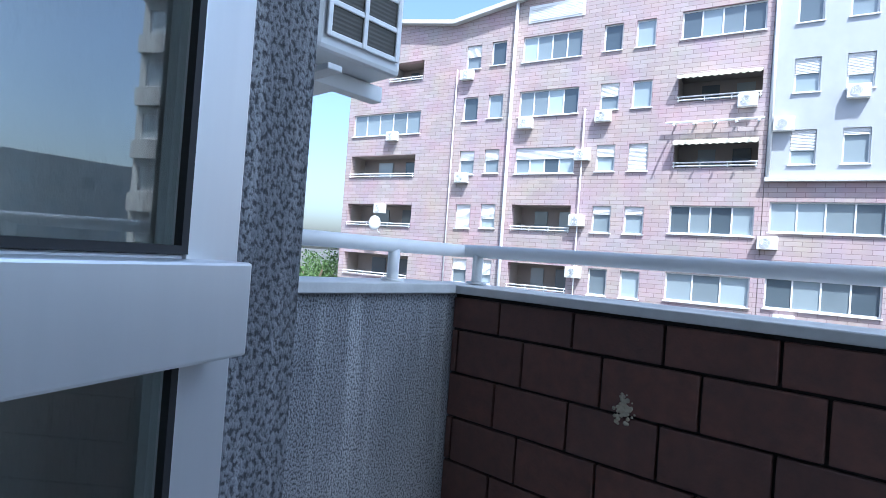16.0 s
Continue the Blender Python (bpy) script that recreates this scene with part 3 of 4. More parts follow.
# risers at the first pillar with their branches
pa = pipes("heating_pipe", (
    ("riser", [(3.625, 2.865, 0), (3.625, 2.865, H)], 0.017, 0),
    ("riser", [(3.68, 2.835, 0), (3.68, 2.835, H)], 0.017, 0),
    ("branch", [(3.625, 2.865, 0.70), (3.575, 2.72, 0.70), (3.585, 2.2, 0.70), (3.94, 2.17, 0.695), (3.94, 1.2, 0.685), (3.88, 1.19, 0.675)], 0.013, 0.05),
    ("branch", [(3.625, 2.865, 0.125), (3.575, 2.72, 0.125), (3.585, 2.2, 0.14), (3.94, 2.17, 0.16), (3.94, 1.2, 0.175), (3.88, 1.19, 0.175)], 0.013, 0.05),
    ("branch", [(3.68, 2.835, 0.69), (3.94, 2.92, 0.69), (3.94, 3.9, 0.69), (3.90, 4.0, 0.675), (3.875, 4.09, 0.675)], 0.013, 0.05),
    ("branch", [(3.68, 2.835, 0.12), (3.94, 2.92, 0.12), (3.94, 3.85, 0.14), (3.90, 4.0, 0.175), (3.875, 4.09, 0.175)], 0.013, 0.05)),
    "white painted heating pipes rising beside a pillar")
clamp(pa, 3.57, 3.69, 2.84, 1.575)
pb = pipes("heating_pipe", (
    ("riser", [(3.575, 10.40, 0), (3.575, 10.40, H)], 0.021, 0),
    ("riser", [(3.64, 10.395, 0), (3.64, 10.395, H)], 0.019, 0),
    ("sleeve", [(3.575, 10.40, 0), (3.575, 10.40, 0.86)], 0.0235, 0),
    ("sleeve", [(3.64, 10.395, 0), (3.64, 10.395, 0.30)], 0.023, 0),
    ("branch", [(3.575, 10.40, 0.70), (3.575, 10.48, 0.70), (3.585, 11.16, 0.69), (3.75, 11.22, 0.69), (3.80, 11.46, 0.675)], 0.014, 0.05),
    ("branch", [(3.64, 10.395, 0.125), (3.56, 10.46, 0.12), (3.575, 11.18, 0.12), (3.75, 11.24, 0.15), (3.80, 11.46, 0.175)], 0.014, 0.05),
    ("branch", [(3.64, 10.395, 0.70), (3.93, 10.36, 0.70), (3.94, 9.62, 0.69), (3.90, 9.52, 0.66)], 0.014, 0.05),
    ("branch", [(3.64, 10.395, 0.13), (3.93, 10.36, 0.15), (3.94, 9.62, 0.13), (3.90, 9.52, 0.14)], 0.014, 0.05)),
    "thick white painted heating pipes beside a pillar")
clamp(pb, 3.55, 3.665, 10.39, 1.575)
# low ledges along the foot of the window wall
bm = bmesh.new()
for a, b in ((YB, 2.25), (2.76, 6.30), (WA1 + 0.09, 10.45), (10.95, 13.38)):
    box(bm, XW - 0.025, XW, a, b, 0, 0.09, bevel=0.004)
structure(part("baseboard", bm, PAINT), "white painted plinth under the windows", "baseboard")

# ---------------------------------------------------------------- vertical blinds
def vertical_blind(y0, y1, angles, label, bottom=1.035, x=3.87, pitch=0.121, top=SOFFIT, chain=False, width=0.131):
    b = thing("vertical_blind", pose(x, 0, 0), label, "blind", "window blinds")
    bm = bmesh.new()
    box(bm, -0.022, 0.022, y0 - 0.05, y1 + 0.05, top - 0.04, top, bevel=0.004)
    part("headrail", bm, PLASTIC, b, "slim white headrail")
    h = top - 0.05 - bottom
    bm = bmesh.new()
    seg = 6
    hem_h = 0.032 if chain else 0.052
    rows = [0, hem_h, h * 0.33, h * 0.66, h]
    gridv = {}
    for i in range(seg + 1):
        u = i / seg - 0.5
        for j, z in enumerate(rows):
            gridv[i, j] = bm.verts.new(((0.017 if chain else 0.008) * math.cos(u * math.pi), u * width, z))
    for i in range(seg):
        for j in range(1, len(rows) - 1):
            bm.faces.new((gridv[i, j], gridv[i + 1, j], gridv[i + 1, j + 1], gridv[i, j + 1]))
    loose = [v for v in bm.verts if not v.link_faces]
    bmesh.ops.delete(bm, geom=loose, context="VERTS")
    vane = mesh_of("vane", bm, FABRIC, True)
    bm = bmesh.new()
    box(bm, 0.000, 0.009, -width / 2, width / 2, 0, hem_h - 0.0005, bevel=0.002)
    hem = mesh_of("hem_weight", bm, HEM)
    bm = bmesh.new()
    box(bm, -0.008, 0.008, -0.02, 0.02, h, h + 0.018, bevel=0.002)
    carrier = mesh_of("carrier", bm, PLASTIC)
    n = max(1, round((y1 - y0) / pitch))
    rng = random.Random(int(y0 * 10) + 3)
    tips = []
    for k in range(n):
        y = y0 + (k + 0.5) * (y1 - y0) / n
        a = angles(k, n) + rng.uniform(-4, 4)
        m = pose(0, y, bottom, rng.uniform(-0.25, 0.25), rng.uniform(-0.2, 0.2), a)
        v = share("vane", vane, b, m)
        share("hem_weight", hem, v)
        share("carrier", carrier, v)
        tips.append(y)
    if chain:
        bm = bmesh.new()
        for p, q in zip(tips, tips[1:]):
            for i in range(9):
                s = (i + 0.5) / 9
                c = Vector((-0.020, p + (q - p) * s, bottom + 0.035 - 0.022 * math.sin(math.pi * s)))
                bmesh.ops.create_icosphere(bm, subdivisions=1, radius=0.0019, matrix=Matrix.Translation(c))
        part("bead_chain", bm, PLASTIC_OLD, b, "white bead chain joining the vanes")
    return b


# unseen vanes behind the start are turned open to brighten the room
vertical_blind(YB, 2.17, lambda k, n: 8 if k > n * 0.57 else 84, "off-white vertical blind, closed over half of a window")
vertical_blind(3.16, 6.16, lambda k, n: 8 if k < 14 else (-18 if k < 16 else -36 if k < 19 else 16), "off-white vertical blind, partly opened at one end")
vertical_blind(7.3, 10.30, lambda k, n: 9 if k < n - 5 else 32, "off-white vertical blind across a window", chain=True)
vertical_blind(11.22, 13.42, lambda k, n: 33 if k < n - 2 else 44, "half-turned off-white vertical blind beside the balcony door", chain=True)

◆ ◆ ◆

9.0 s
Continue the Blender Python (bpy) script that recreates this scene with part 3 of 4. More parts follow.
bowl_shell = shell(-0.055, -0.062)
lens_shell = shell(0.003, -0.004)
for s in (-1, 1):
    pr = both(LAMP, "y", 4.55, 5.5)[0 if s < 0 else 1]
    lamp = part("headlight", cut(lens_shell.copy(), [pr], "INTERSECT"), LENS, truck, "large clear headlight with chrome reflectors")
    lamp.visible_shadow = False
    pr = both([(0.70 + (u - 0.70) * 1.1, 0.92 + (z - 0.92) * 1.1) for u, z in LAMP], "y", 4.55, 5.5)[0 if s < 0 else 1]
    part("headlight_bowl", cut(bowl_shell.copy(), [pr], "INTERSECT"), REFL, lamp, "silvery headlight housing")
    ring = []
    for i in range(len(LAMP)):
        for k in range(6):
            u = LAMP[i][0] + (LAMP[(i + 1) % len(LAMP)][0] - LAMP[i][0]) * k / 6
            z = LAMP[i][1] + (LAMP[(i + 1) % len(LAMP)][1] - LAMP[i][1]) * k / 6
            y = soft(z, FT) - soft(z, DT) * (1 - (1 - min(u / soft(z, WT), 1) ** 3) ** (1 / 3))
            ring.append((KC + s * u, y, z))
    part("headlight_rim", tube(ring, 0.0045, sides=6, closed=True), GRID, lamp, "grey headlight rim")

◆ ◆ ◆

OBJECTIVE: Of the lines in the records, determine how many contain the word "with", and report that number alone.

FULL ANSWER: 4